At your convenience

Slices of beef swim in a bowl of pho with onion and fresh herbs at Far East Moana.

Slices of beef swim in a bowl of pho with onion and fresh herbs at Far East Moana.

Photo By David Robert

Far East Moana

1295 East Moana Ln.
Reno, NV 89502

(775) 825-9885

On the corner of Moana and Neil, out where the old Moana ends and the new one begins, is a new little shopping center. And in that shopping center is a convenience store, and within that convenience store is some surprisingly good Vietnamese and Chinese food. This is Far East Moana. It’s kind of a weird place because as you sit there, enjoying your pho soup, dudes come wandering in off the street to buy Cheetos and cigarettes.

But it’s actually fairly comfortable. This is partly because the food is tasty, but it’s largely because the service is so accommodating. The woman behind the counter, who seemed a likely candidate for the “Ma” factor in the “Ma-and-Pop” equation, was very concerned for my well-being and that of my friends Paul and Sara. She asked us often how we were doing and even gave us the remote to the television they have. We watched part of the movie Gremlins and an episode of The Simpsons. We felt right at home there in the middle of the convenience store.

“It’s actually really nice having the store here,” said Paul. “How many times have you been in the middle of dinner and thought, ‘What this meal really needs is some beef jerky.’ Well, now look, it’s right there!”

“Or motor oil,” added Sara.

We decided to embrace the immediate presence of the convenience store by enjoying one of their more unusual beverage offerings. We made Brass Monkey, which is, of course, a cocktail made by mixing malt liquor and orange juice—a drink made famous by the Beastie Boys’ song of the same name. There aren’t too many local restaurants that sell both Olde E and OJ, so that’s a real perk.

We started out with a couple orders of fresh spring rolls ($4.95). These were the largest spring rolls I’ve ever encountered. They were great but way too filling for an appetizer that’s supposed to be light and airy.

I had the special pho ($6.25), that wonderful Vietnamese noodle soup with steak, flank, tripe and other assorted pieces of delicious bovine (though I was a little suspicious of the “beefballs"). It wasn’t the best pho I’ve ever had, but it was quite good. Sara had the chicken variation of pho ($5.50) and was happy with it.

Paul had the kung pao chicken ($7.50), the spicy peanut Chinese favorite. The Far East Moana version added fresh cilantro, which turned out to be a nice variation and might’ve made it the most impressive dish of the meal.

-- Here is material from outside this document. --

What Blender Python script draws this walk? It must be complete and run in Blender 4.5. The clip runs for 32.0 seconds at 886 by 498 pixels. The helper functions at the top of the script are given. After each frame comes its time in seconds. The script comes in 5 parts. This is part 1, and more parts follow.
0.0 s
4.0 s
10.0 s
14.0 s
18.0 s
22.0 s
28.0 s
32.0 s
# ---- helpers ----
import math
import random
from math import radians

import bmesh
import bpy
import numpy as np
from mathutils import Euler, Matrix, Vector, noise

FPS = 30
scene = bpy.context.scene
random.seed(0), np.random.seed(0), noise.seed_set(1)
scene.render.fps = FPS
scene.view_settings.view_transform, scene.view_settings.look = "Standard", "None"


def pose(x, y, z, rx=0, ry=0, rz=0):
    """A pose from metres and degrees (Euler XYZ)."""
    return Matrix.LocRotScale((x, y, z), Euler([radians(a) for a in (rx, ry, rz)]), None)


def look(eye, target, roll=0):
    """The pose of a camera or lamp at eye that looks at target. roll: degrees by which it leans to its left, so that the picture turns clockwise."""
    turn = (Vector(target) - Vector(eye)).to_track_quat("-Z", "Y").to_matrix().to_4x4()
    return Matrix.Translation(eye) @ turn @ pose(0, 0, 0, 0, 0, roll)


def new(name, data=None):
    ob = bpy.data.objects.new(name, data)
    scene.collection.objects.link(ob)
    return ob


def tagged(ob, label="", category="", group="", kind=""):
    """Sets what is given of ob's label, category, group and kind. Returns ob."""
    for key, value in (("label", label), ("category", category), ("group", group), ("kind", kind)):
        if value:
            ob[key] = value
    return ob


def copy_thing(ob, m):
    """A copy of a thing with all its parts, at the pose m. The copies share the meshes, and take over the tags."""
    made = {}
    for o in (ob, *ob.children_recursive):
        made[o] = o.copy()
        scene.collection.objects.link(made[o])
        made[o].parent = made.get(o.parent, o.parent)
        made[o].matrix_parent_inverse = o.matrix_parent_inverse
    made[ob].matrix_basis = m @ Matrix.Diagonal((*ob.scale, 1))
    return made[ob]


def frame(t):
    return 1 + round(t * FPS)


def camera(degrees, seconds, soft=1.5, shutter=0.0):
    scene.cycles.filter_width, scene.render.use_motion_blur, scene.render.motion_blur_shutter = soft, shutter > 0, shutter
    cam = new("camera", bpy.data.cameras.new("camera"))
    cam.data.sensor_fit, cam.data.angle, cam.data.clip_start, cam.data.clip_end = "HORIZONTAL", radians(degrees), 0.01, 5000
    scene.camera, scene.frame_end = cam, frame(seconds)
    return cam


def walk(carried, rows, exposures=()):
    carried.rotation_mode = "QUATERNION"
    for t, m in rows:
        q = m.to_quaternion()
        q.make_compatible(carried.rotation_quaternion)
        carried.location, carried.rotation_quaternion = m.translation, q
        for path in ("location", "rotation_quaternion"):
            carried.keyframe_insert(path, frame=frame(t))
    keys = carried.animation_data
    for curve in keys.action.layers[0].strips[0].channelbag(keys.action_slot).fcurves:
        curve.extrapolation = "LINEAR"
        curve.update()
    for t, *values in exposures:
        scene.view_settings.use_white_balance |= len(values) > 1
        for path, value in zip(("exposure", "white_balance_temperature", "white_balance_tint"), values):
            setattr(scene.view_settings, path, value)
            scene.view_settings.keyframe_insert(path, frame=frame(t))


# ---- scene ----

I got the sense that the food was a real labor of love and that the store was there largely to sustain the restaurant. With the wide-ranging menu and fresh ingredients, a restaurant like this might struggle, but the store seems to be doing well enough to sustain them both, so the restaurant can focus on quality rather than frugality.

It’s certainly not fine dining, but if you’re in the mood for something unusual, this place is fun. It’s a nice addition, especially since there’s not another Vietnamese place in that part of town. The grub’s good, you can purchase the fixings for exotic cocktails, the service is friendly, and you really can’t beat it for convenience.